Work to be completed: Copy every line of the data that includes the string "carried".

Information shown:
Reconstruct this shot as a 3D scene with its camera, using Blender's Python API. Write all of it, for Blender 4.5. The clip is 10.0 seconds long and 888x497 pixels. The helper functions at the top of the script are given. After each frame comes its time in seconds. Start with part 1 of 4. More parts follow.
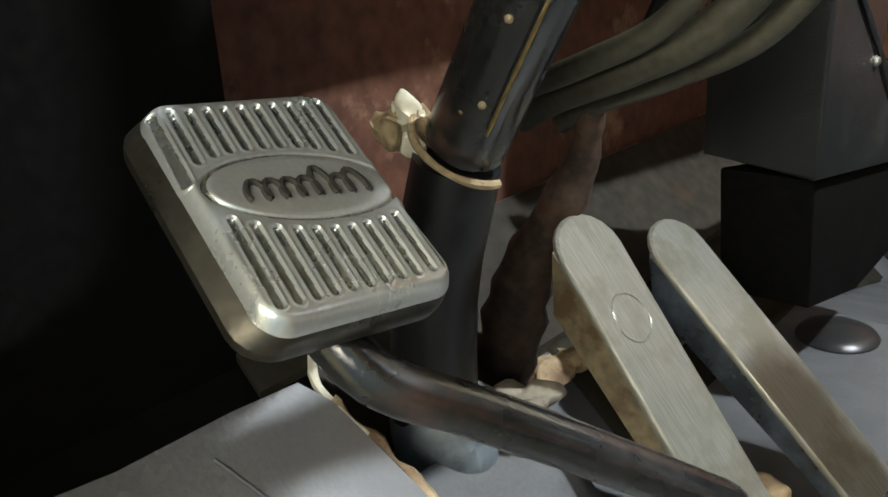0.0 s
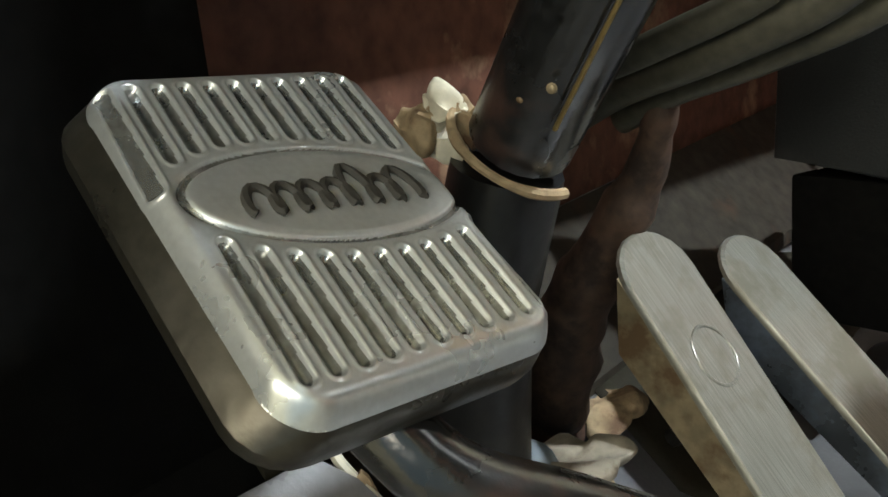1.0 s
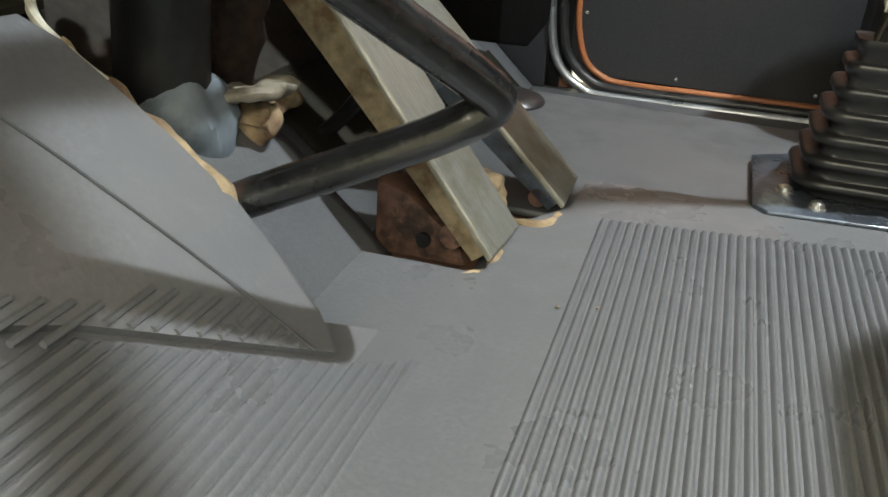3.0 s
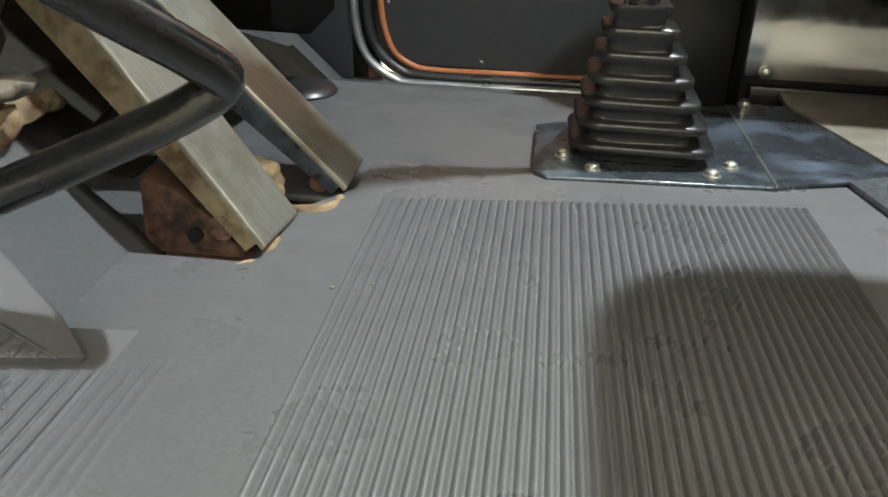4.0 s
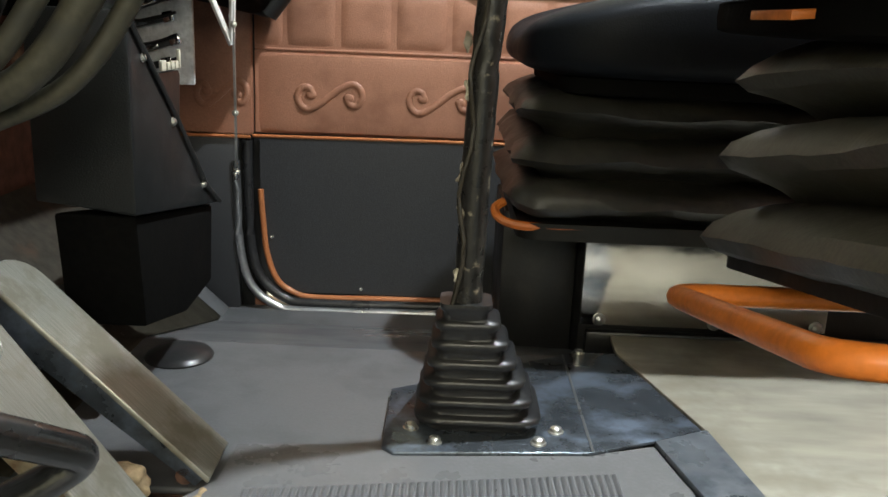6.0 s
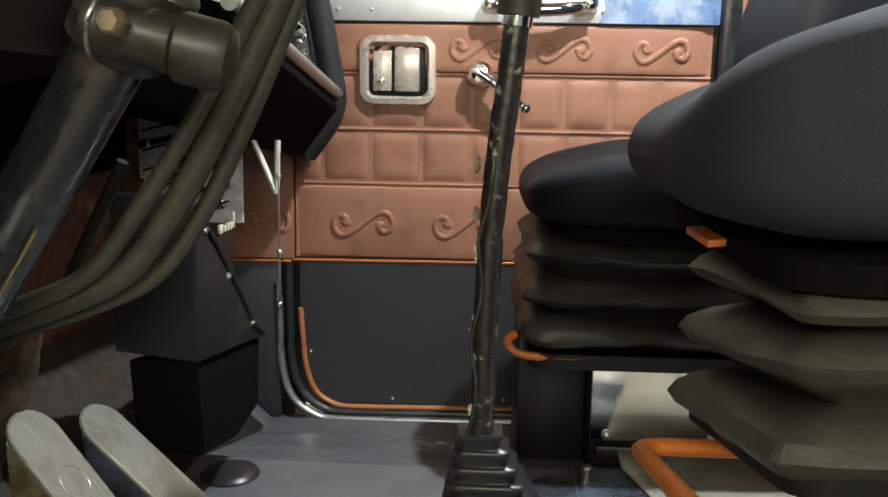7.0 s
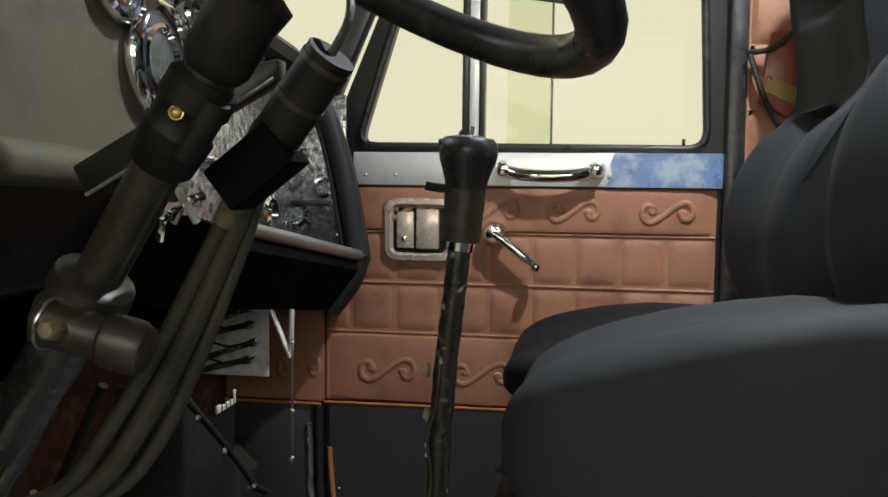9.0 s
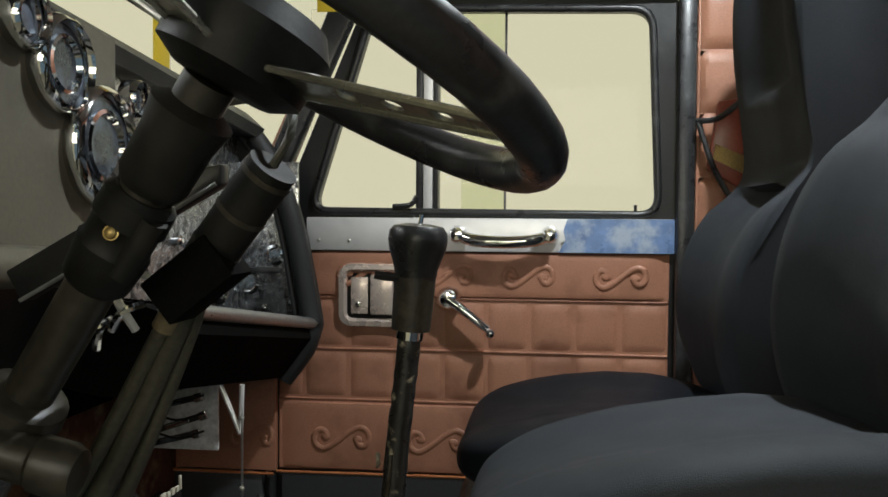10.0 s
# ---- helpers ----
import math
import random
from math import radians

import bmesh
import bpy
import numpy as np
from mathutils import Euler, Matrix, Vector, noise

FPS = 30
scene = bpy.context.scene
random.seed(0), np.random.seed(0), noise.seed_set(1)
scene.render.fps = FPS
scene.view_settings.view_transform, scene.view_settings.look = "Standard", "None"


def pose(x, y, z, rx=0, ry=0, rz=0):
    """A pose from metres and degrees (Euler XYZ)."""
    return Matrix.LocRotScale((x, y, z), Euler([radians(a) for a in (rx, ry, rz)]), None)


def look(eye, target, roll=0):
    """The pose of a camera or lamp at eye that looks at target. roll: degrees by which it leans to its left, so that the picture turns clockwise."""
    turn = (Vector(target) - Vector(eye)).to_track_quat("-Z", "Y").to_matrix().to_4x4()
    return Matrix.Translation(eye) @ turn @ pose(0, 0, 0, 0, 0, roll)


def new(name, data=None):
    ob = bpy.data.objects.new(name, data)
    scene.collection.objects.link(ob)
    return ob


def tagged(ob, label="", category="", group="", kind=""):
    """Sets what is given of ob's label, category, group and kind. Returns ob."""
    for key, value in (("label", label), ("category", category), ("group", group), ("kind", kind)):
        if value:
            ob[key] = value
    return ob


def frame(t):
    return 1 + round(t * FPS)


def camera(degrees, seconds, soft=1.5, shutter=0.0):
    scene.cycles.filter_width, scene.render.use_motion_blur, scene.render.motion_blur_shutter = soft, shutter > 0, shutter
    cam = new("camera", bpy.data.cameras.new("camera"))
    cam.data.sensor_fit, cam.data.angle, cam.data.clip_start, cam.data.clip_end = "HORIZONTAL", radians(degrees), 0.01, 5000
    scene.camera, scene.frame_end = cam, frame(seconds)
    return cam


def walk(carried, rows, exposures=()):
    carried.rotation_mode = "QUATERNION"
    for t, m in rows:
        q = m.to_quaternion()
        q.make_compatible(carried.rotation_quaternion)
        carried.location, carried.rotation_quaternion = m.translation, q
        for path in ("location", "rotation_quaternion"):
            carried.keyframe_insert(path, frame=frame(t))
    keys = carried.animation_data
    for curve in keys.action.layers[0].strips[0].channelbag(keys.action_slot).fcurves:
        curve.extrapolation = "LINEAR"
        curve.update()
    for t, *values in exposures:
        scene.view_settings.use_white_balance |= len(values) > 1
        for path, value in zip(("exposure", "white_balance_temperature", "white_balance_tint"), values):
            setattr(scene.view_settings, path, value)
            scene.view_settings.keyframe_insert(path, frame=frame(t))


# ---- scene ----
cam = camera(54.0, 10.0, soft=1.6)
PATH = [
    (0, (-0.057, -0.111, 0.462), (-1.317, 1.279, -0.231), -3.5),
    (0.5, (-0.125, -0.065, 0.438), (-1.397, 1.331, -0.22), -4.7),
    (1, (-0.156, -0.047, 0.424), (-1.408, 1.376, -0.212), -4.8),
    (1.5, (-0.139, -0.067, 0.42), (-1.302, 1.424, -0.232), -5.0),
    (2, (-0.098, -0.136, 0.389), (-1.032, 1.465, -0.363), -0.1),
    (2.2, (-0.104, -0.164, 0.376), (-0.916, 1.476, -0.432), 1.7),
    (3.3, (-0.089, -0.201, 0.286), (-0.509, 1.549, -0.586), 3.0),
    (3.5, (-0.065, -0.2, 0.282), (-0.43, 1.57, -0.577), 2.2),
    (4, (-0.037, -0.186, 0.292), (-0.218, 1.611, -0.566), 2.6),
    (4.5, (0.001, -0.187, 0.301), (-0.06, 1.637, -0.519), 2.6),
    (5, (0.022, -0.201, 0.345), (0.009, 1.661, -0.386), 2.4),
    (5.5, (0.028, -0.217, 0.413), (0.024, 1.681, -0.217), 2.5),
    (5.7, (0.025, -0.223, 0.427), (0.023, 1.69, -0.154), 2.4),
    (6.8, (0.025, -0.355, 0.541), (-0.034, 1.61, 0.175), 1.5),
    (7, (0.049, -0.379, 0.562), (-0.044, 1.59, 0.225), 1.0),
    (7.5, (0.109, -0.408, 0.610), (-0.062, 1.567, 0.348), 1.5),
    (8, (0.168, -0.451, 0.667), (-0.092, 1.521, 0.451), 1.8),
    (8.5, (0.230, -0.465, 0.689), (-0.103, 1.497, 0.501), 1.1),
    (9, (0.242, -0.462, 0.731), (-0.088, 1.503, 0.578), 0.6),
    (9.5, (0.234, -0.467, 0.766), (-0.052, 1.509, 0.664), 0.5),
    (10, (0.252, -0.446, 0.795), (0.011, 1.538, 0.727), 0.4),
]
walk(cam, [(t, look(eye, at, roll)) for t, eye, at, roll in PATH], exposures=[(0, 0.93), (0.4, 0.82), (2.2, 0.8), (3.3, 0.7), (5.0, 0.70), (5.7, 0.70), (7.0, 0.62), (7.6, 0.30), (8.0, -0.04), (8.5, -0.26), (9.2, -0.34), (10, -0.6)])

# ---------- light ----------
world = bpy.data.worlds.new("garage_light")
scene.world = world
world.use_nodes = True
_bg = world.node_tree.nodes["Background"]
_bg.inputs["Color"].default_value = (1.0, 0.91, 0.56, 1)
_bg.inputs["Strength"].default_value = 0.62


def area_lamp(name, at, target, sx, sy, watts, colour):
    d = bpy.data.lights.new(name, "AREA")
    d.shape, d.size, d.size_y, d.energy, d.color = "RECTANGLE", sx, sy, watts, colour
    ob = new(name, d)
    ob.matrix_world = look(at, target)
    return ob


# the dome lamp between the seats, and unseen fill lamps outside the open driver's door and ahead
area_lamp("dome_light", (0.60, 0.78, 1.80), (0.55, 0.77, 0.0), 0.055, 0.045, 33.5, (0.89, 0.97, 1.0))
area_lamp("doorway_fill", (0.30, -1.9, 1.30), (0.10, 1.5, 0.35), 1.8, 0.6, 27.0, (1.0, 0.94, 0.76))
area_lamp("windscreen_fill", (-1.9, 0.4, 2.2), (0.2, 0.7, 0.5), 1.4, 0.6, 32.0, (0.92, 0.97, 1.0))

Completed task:
def walk(carried, rows, exposures=()):
    carried.rotation_mode = "QUATERNION"
        q.make_compatible(carried.rotation_quaternion)
        carried.location, carried.rotation_quaternion = m.translation, q
            carried.keyframe_insert(path, frame=frame(t))
    keys = carried.animation_data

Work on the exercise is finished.